— START —

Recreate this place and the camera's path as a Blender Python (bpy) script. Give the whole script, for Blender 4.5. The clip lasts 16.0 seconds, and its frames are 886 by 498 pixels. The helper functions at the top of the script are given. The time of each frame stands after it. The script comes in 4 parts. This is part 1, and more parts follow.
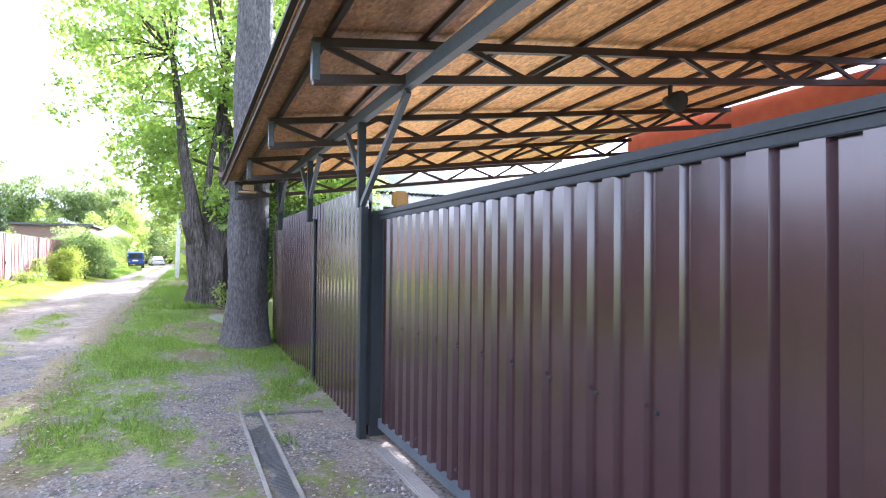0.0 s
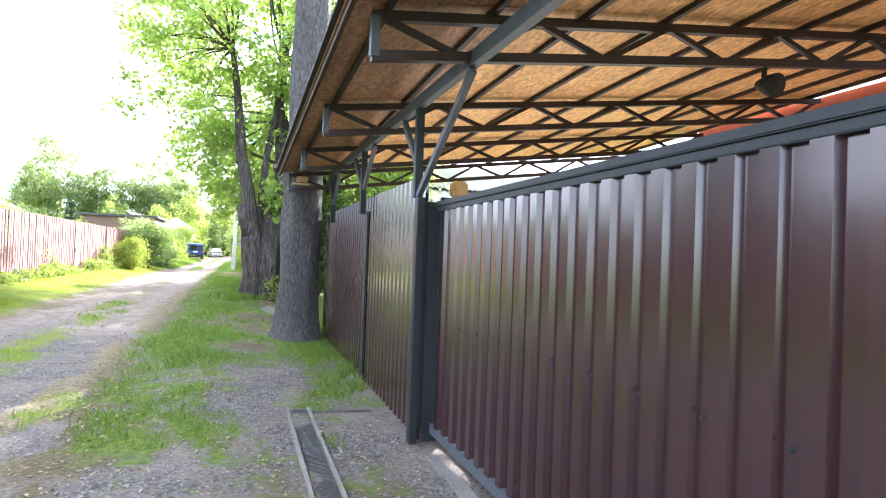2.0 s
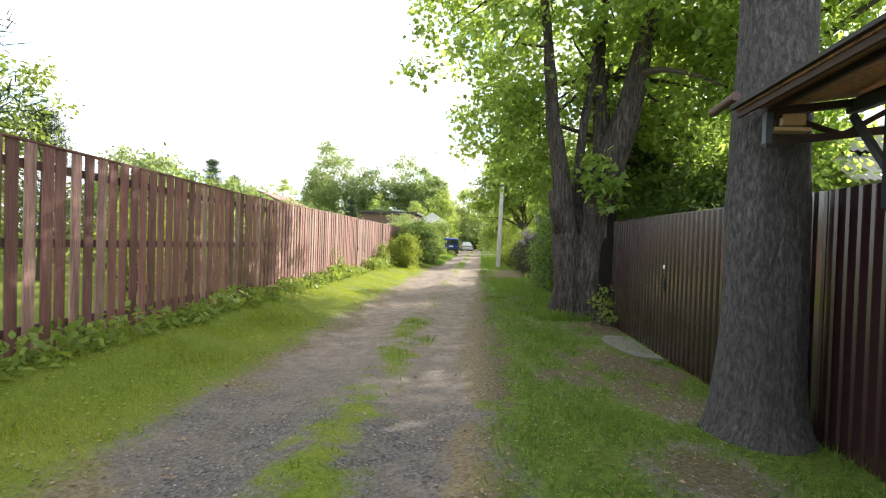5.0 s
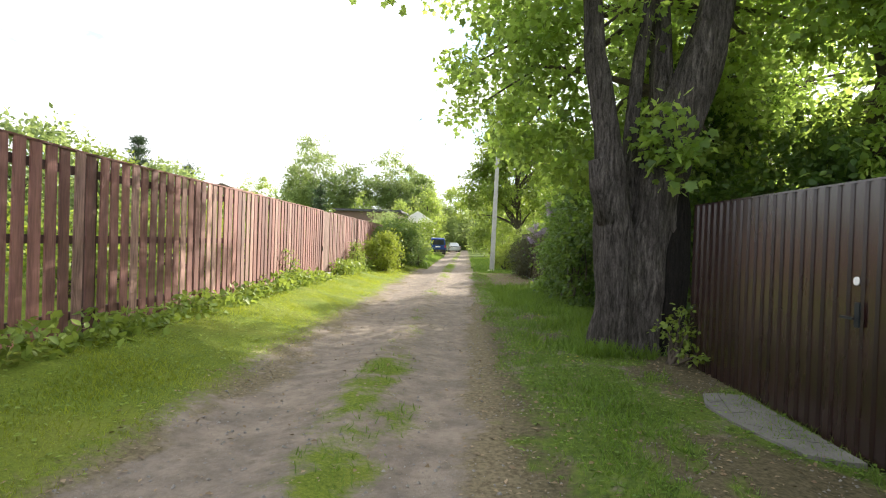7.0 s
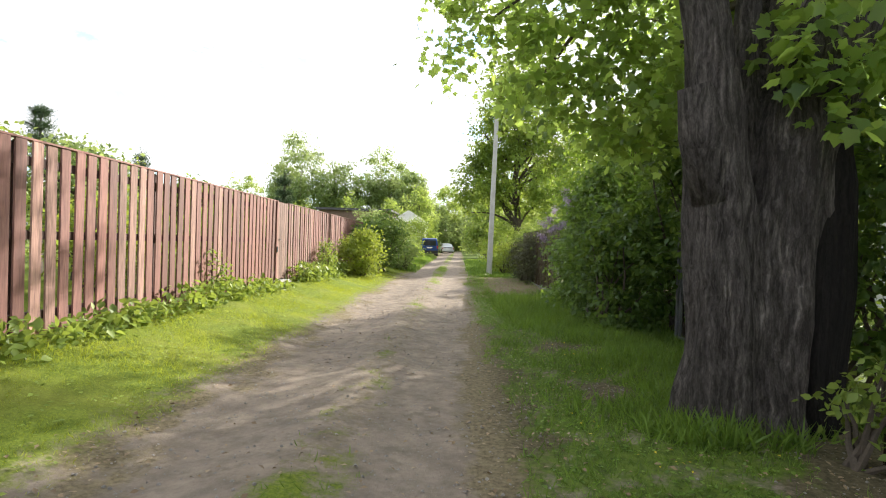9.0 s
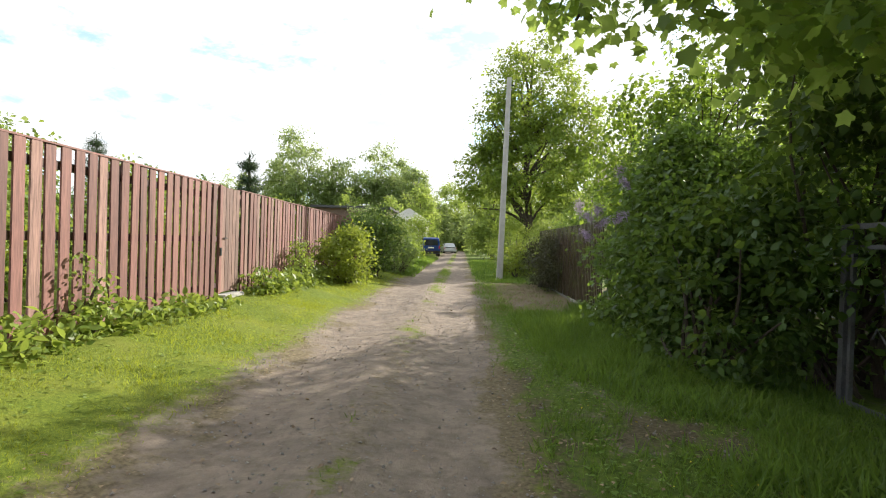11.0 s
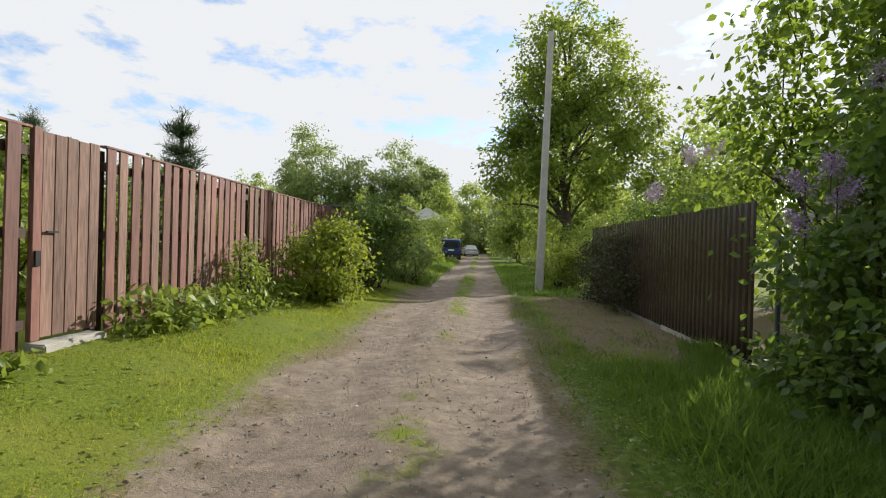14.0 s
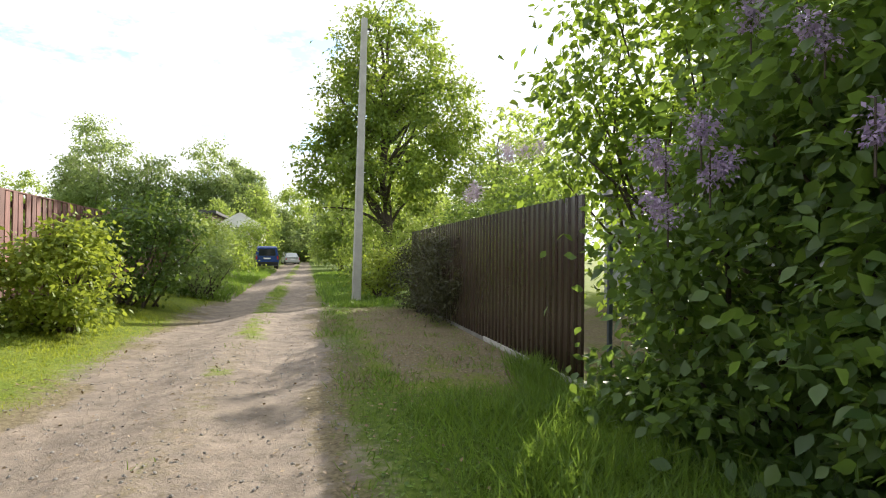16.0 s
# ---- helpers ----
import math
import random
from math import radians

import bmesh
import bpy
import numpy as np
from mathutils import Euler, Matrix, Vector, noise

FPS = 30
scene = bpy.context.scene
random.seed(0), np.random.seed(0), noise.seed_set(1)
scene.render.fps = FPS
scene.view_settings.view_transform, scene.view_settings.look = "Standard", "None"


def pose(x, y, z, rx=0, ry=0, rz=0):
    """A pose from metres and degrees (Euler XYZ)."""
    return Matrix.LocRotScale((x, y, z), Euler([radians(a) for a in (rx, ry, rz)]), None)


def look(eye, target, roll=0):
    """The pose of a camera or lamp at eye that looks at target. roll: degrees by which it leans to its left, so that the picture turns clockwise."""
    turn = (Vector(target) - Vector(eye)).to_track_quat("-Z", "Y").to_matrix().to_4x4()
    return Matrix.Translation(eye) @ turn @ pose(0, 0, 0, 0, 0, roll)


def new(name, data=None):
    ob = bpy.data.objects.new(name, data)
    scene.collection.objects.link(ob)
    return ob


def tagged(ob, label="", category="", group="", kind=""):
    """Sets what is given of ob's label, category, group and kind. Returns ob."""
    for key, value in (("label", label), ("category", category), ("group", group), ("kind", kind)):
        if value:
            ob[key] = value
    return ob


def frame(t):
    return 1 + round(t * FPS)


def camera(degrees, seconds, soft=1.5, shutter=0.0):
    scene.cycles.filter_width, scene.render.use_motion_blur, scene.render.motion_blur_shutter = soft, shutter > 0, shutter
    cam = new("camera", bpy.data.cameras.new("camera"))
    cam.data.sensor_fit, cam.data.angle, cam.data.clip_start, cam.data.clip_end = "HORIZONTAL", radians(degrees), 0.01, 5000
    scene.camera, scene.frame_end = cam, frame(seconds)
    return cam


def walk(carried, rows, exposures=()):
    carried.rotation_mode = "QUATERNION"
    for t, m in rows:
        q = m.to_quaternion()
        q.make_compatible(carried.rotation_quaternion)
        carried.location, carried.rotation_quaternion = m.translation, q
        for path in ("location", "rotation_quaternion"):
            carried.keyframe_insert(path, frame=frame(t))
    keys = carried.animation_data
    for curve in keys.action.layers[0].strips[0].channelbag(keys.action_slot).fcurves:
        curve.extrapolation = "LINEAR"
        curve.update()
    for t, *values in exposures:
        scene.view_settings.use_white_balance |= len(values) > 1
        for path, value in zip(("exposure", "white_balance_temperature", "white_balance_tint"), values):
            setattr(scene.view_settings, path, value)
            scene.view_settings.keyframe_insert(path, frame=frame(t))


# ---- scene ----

— END —

Copy out every line with the word "render".

scene.render.fps = FPS
    scene.cycles.filter_width, scene.render.use_motion_blur, scene.render.motion_blur_shutter = soft, shutter > 0, shutter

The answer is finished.